Russia is proposing wide ranging defence deals with Austria and South Korea as a means of paying off long-term debts to the two nations.
The South Korean defence ministry says it is planning to buy about $500 million of defence material, including fixed- and rotary-wing aircraft from Russia this year.
Col Kim Yong-hwan, chief of the ministry's acquisitions policy division, said in Seoul last week that the country has agreed to sign a deal including the purchase of in-flight refuelling tankers, transport and training aircraft, and transport helicopters.
The first working-level meeting on the purchase was held in December, and followed up with another meeting earlier this month.
The deal is seen as a move to reduce the $1.8 billion of outstanding Russian debt to Seoul, which dates back to the administration of Roh Tae-woo, South Korea's president from 1987to 1992.
"The Russians have been pressing for some time for Korea to offset its debt through purchases of equipment, and they are now pushing hard again with Russian President Vladimir Putin due to visit at the end of February," says a senior defence source in Seoul.
However, the source adds that the purchases are intended to meet "not terribly conspicuous" needs, pointing out that a transport helicopter requirement "is not around as a visible programme". Also, Korea already has two home-grown military trainer aircraft -the Daewoo KT-1 Woong-Bee turboprop primary trainer and the forthcoming Korea Aerospace Industries T-50 Golden Eagle jet.
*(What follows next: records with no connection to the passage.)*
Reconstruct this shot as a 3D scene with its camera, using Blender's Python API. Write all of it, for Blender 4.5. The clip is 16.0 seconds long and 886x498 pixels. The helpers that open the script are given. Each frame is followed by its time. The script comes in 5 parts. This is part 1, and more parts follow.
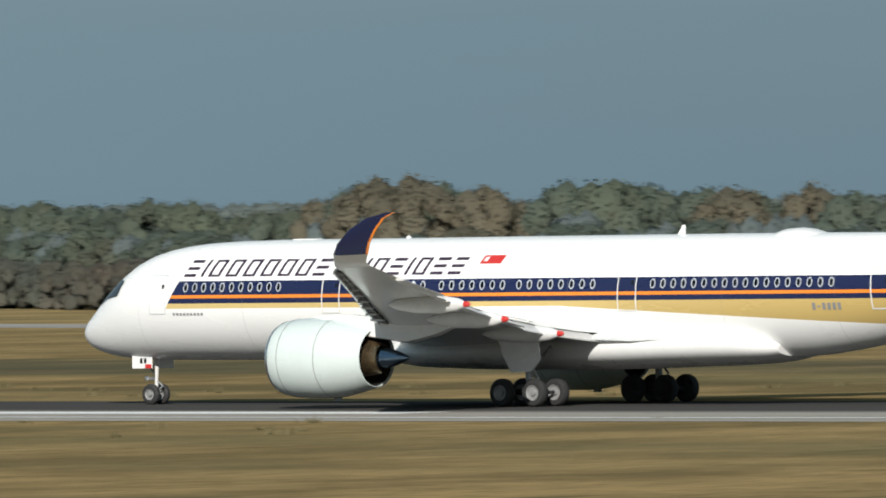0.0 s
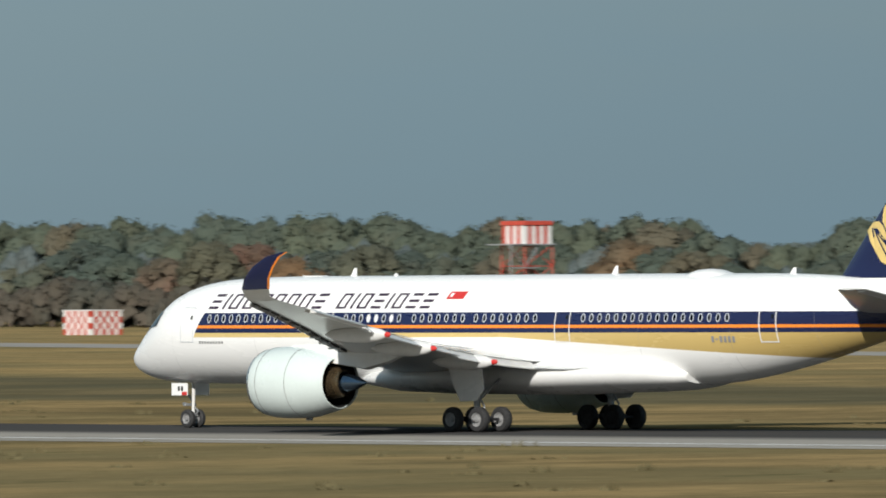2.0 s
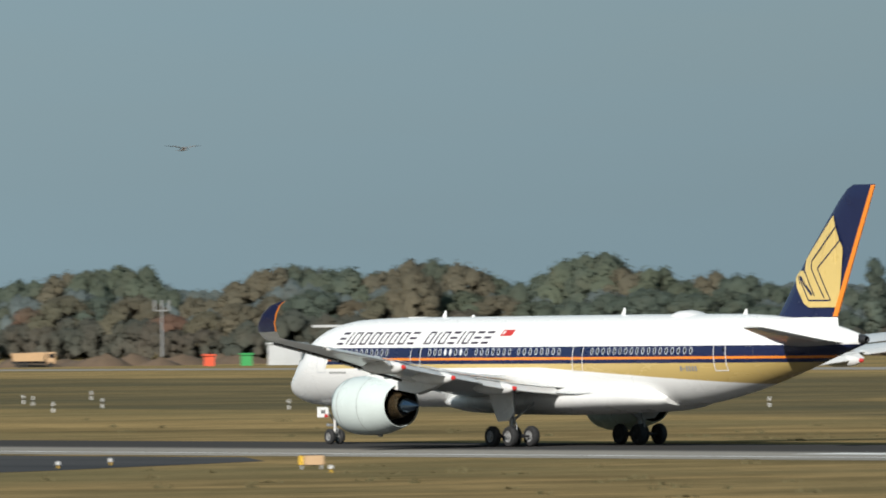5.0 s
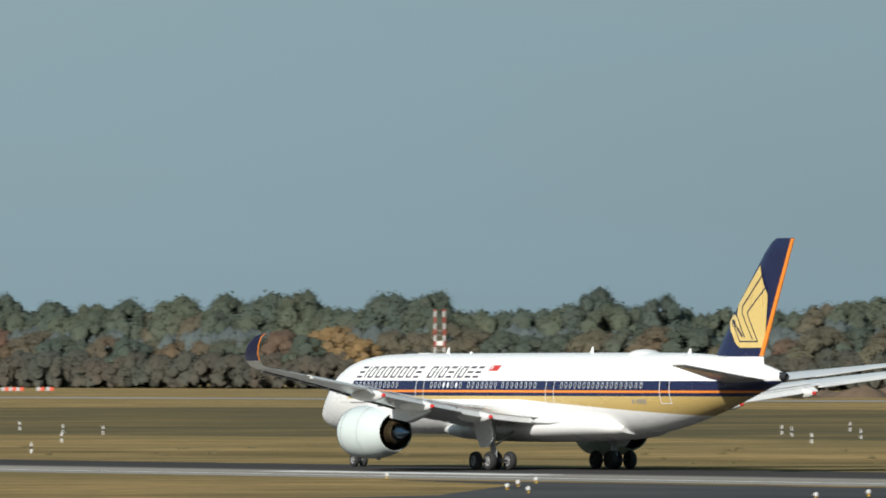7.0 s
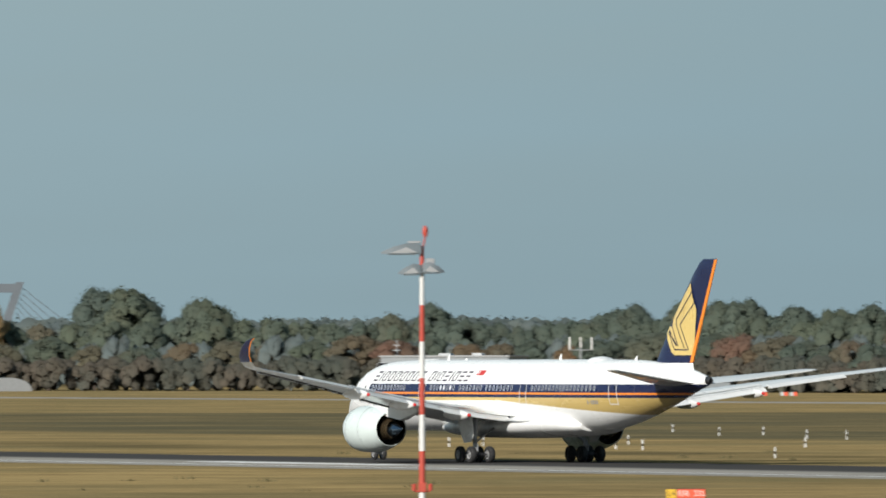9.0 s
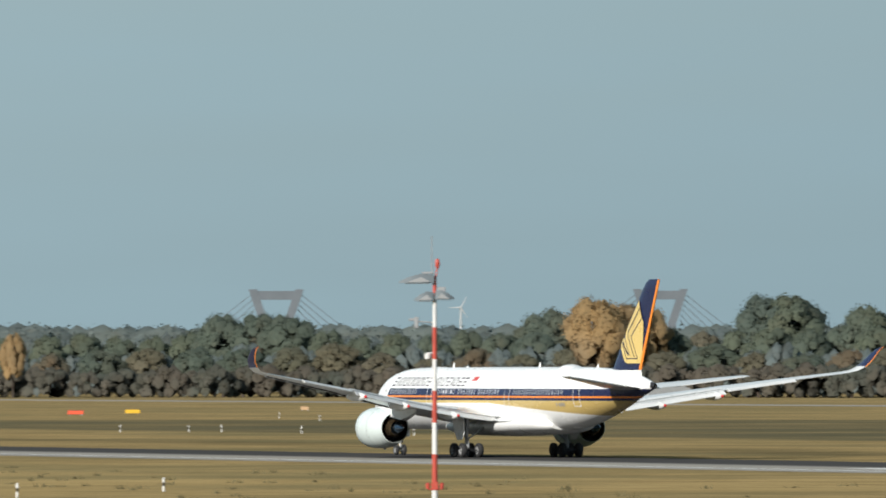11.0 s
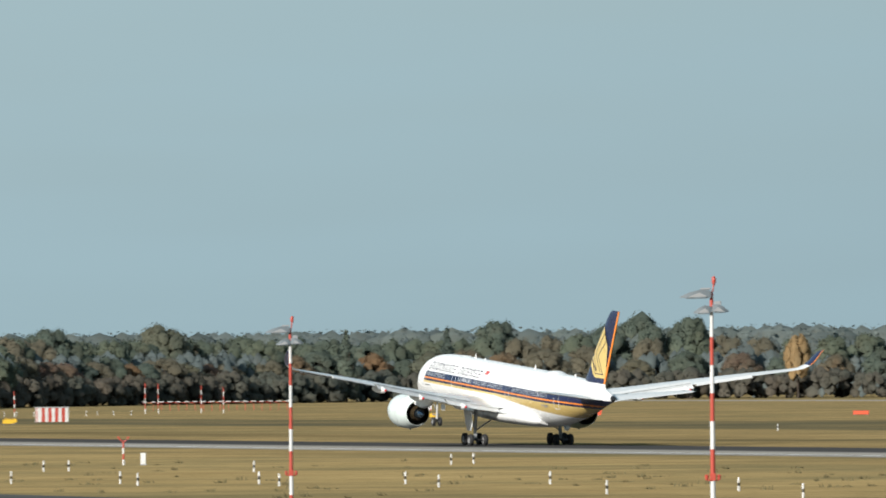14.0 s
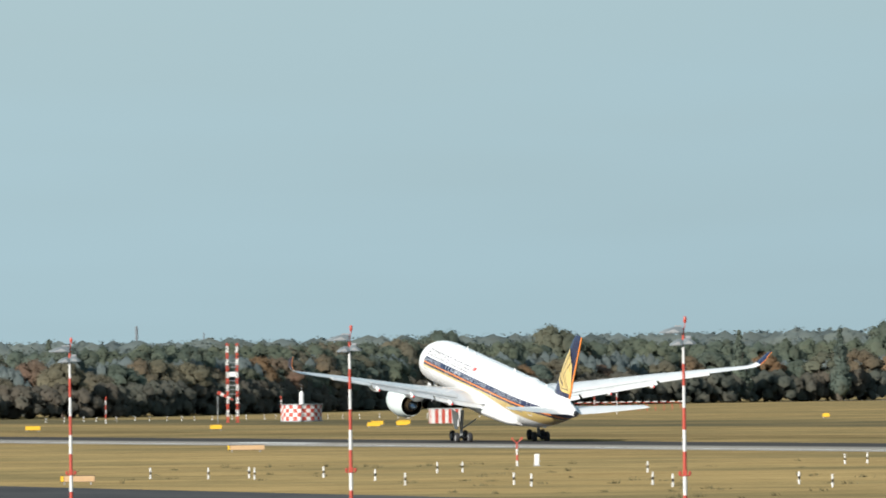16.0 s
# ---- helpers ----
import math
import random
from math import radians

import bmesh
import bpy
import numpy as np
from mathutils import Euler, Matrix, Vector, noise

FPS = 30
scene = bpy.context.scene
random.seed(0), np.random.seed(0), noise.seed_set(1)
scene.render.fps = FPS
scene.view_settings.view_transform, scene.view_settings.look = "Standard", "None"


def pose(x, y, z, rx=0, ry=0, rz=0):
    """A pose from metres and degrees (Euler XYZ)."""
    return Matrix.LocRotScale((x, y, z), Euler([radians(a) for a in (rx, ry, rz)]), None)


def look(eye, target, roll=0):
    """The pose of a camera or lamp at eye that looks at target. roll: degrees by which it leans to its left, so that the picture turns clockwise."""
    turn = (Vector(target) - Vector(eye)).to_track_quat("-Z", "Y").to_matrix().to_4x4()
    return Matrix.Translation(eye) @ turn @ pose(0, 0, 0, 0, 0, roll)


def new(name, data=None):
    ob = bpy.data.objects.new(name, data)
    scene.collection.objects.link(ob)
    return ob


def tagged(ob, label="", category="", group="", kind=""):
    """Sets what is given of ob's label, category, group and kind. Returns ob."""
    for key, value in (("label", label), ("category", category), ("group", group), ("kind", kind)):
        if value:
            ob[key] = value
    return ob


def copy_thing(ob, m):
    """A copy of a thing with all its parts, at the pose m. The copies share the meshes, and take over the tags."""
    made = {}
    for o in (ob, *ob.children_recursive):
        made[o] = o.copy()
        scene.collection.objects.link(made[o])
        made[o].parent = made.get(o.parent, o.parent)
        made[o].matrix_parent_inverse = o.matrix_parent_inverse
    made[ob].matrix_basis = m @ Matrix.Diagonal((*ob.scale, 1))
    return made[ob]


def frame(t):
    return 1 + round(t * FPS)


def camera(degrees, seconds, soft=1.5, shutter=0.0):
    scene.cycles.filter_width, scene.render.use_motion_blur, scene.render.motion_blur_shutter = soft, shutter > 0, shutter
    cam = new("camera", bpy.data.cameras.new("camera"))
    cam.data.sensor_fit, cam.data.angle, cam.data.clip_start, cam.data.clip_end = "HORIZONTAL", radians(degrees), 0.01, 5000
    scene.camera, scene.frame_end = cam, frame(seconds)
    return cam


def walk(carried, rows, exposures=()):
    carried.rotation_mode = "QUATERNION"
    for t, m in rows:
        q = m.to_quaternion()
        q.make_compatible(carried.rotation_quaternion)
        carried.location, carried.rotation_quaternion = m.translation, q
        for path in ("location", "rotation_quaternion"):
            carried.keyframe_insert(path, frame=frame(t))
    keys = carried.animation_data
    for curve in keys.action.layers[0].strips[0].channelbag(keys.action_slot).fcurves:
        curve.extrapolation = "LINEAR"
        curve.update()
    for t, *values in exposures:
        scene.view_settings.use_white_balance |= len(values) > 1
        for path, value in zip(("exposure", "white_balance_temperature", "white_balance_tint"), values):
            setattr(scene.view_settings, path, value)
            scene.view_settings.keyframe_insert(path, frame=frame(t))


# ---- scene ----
# The runway runs along x; the airliner rolls towards -x at y = 421. The camera stands still on a roof and pans.
EYE = (0.0, 0.0, 8.79)
RUN_Y = 421.3
cam = camera(4.748, 16.0, soft=1.8, shutter=0.25)


def aim(yaw, pitch, roll):
    a, b = radians(yaw), radians(pitch)
    d = Vector((-math.sin(a) * math.cos(b), math.cos(a) * math.cos(b), math.sin(b)))
    return look(EYE, Vector(EYE) + d * 100, roll)


PAN = [(0, 38.624, -0.099, -0.76), (0.5, 40.337, -0.044, -0.68), (1, 42.11, 0.043, -0.62), (1.5, 43.828, 0.098, -0.55),
       (2, 45.5, 0.133, -0.38), (2.5, 47.05, 0.153, -0.25), (3, 48.715, 0.187, -0.2), (3.5, 50.237, 0.233, -0.3),
       (4, 51.792, 0.269, -0.55), (4.5, 53.247, 0.301, -0.62), (5, 54.859, 0.363, -0.65), (5.2, 55.427, 0.398, -0.64),
       (6.25, 57.58, 0.495, -0.38), (7.3, 59.543, 0.568, -0.11), (7.5, 59.973, 0.564, -0.1), (8, 61.011, 0.549, -0.14), (8.2, 61.396, 0.557, -0.13),
       (9.15, 63.17, 0.60, -0.05), (10.3, 65.311, 0.649, 0.05), (10.5, 65.651, 0.641, -0.01), (11, 66.475, 0.633, -0.05),
       (11.5, 67.299, 0.671, 0.0), (12, 68.093, 0.675, -0.08), (12.5, 68.821, 0.663, -0.3), (13, 69.491, 0.655, -0.3),
       (13.5, 70.111, 0.649, -0.38), (14, 70.677, 0.653, -0.46), (14.5, 71.203, 0.658, -0.54), (15, 71.727, 0.661, -0.56),
       (15.5, 72.252, 0.666, -0.63), (16, 72.782, 0.677, -0.7)]
walk(cam, [(t, aim(y, p, r)) for t, y, p, r in PAN],
     exposures=[(0, 0.31), (2, 0.28), (5, 0.27), (8, 0.32), (11, 0.43), (11.8, 0.54), (12.5, 0.73), (13.2, 0.69), (14.5, 0.51), (15, 0.52), (16, 0.73)])

# ---- light ----
SUN_EL, SUN_DIR = 26, Vector((0.52, -0.85)).normalized()
world = bpy.data.worlds.new("sky")
scene.world = world
world.use_nodes = True
wn, wl = world.node_tree.nodes, world.node_tree.links
sky = wn.new("ShaderNodeTexSky")
sky.sky_type, sky.sun_disc = "NISHITA", False
sky.sun_elevation = radians(SUN_EL)
sky.sun_rotation = math.atan2(SUN_DIR.x, SUN_DIR.y)
sky.air_density, sky.dust_density, sky.ozone_density = 1.0, 2.0, 2.0
veil = wn.new("ShaderNodeMix")
veil.data_type = "RGBA"
wco = wn.new("ShaderNodeTexCoord")
# the veil of thin cloud grows brighter round towards the sun
wsep = wn.new("ShaderNodeSeparateXYZ")
wsun = wn.new("ShaderNodeMapRange")
wsun.inputs[1].default_value, wsun.inputs[2].default_value = -0.58, -0.965
wpow = wn.new("ShaderNodeMath")
wpow.operation = "POWER"
wpow.inputs[1].default_value = 1.6
wcol = wn.new("ShaderNodeMix")
wcol.data_type = "RGBA"
wcol.inputs[6].default_value, wcol.inputs[7].default_value = (1.48, 2.36, 2.92, 1), (3.0, 4.27, 4.80, 1)
wl.new(wco.outputs["Generated"], wsep.inputs[0])
wl.new(wsep.outputs[0], wsun.inputs[0])
wl.new(wsun.outputs[0], wpow.inputs[0])
wl.new(wpow.outputs[0], wcol.inputs[0])
wl.new(wcol.outputs[2], veil.inputs[7])
wmap = wn.new("ShaderNodeMapping")
wmap.inputs["Scale"].default_value = (3, 3, 22)
wno = wn.new("ShaderNodeTexNoise")
wno.inputs["Scale"].default_value, wno.inputs["Detail"].default_value = 3.0, 3.0
wra = wn.new("ShaderNodeMapRange")
wra.inputs[1].default_value, wra.inputs[2].default_value, wra.inputs[3].default_value, wra.inputs[4].default_value = 0.3, 0.7, 0.78, 0.92
wl.new(wco.outputs["Generated"], wmap.inputs["Vector"])
wl.new(wmap.outputs[0], wno.inputs["Vector"])
wl.new(wno.outputs[0], wra.inputs[0])
wl.new(wra.outputs[0], veil.inputs[0])
wl.new(sky.outputs[0], veil.inputs[6])
wl.new(veil.outputs[2], wn["Background"].inputs[0])
wn["Background"].inputs[1].default_value = 0.085
sun = new("sun", bpy.data.lights.new("sun", "SUN"))
sun.data.energy, sun.data.angle, sun.data.color = 4.1, radians(0.6), (1.0, 0.965, 0.90)
ce = math.cos(radians(SUN_EL))
sun.matrix_world = look((0, 0, 300), (-SUN_DIR.x * ce * 100, -SUN_DIR.y * ce * 100, 300 - math.sin(radians(SUN_EL)) * 100))


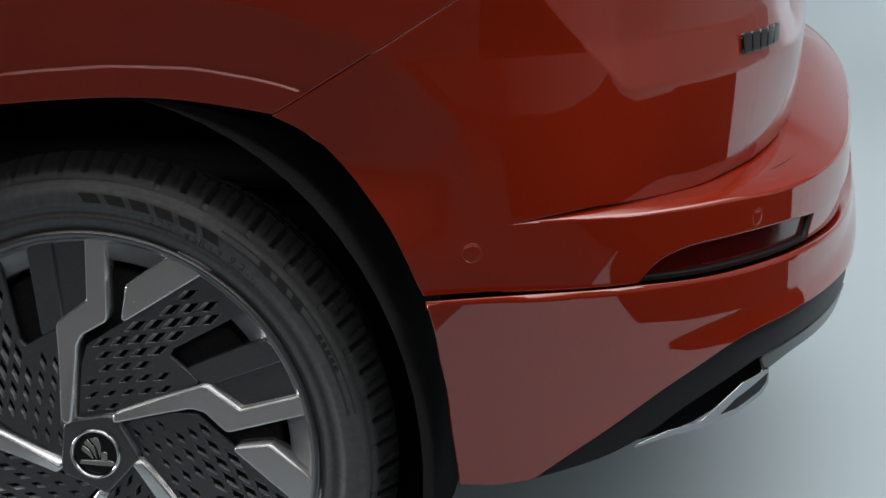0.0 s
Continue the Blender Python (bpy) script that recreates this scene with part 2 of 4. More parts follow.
def skin(u, z, low=False, gate=False, lip=False):
    """A point of the skin (an array of them): the bumper's if low, else the upper body's."""
    u, z = np.broadcast_arrays(np.asarray(u, float), np.asarray(z, float))
    far = u > CENTRE
    uu = np.where(far, 2 * CENTRE - u, u)
    zz = warp(uu, z)
    half = np.where(zz < 1.018, hermite(HALF, zz), np.where(zz > 1.03, half_up(zz, LEAN_UP) * (1 - smooth(0.46, 0.58, uu)) + half_up(zz, LEAN_TAIL) * smooth(0.46, 0.58, uu), 0.9136 + (zz - 1.018) / 0.012 * 0.0029))
    up = np.where(zz < 1.03, hermite(TAIL, zz), hermite(TAIL_UP, zz))
    lo = hermite(TAIL_LOW, z)
    if low:
        tail = lo
    else:
        tail = up + (lo - up) * (1 - smooth(0.46, 0.75, uu)) * (1 - smooth(0.60, 0.88, z))
    ph = np.interp(uu, _arc, _ph)
    power = 2 / hermite(BOXY, np.clip(zz, 0.8, 1.45))
    cx, cy = np.sin(ph) ** power, np.abs(np.cos(ph)) ** power
    tail_d, half_d = tail, half
    # round the wheel arch the flank swells a little
    x = np.where(uu < 0, uu, tail * cx)
    half_d = half_d - arch_dish(uu, x, z)
    # the facet above the ridge leans in
    above = np.maximum(z - ridge(uu), 0)
    sweep = smooth(0.90, 1.20, uu)
    slope = 0.155 - 0.045 * smooth(0.60, 0.80, uu)
    dent = slope * 0.35 * np.tanh(above / 0.35) * (1 - sweep) + 0.0467 * np.tanh(above / 0.20) * sweep
    dent = dent * (1 - smooth(0.93 - 0.03 * smooth(0.62, 0.74, uu), crest(uu) - 0.004, z)) * smooth(0.40, 0.47, uu) * (0 if low else 1)
    if gate:
        # the tailgate's face stands almost upright up to the crease
        dent = 0.016 * (1 - smooth(0.72, 1.05, uu)) * smooth(0.40, 0.47, uu) * (1 - np.clip((z - 0.83) / (crest(uu) - 0.83), 0, 1) ** 2)
    # the number plate sits in a recess
    well = 0.03 * smooth(1.10, 1.20, uu) * smooth(0.725, 0.80, z) * (z < 0.94) * (0 if low or gate else 1)
    if low:
        # the bumper's face stands out under its shelf
        half_d = half_d + 0.008 * smooth(0.45, 0.60, uu) * smooth(0.42, 0.60, z)
    if lip:
        half_d = half_d + swell(uu, z)
        tail_d = tail_d + swell(uu, z) * 0.5
    x = np.where(uu < 0, uu, (tail_d - dent - well) * cx)
    y = -(half_d - dent * 0.7) * cy
    return np.stack([x, np.where(far, -y, y), z], -1)


from mathutils.geometry import delaunay_2d_cdt

# ---- mesh helpers ----
def mesh_of(verts, faces, material_, smooth_=True):
    """A mesh from verts and faces; verts of six values carry their normals."""
    me = bpy.data.meshes.new("m")
    me.from_pydata([tuple(map(float, v[:3])) for v in verts], [], [tuple(map(int, f)) for f in faces])
    me.materials.append(material_)
    if smooth_:
        me.shade_smooth()
        if len(verts[0]) == 6:
            me.normals_split_custom_set_from_vertices([tuple(map(float, v[3:])) for v in verts])
    return me


def across(v):
    """A vert mirrored to the other flank."""
    return (v[0], -v[1], *v[2:4], -v[4], v[5]) if len(v) == 6 else (v[0], -v[1], v[2])


def part(name, bm, mat, parent, label="", shade=True):
    """Links a bmesh as one mesh object under a thing or a part."""
    me = bpy.data.meshes.new(name)
    bm.to_mesh(me)
    bm.free()
    return hang(name, me, mat, parent, label, shade)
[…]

Kim says that a "field study" of available equipment will be carried out by the ministry next month, and a list of items to buy could be drawn up by the end of March.
Putin has also been at the centre of a Russian bid to sell fighters to Austria. The Russian president is offering to trade an undisclosed number of RSK MiG-29 fighters in exchange for cancellation of the country's $300 million debt to Austria. The proposal was made during a three-day state visit to Vienna by the Russian leader starting 7 February.
The offer comes as Austria considers options for replacing obsolete Saab J35 Draken fighters. An Austrian delegation, led by right-wing politician Joerg Haider, visited Moscow last October to discuss the proposal, according to Austrian press reports.
The Russian government has not clarified which variant of MiG-29 is on offer. Large numbers of early model MiG-29A fighters remain in storage and similar aircraft have already been included in deals with other customers such as Slovakia and Bulgaria.
It is likely, however, that the Austrian air force would want a modernised variant, with upgraded avionics at least compatible with its NATO neighbours.
The Austrian air force favours the Saab/BAE JAS 39 Gripen, though the Boeing F/A-18, Dassault Mirage 2000-5 and Lockheed Martin F-16 are also contenders.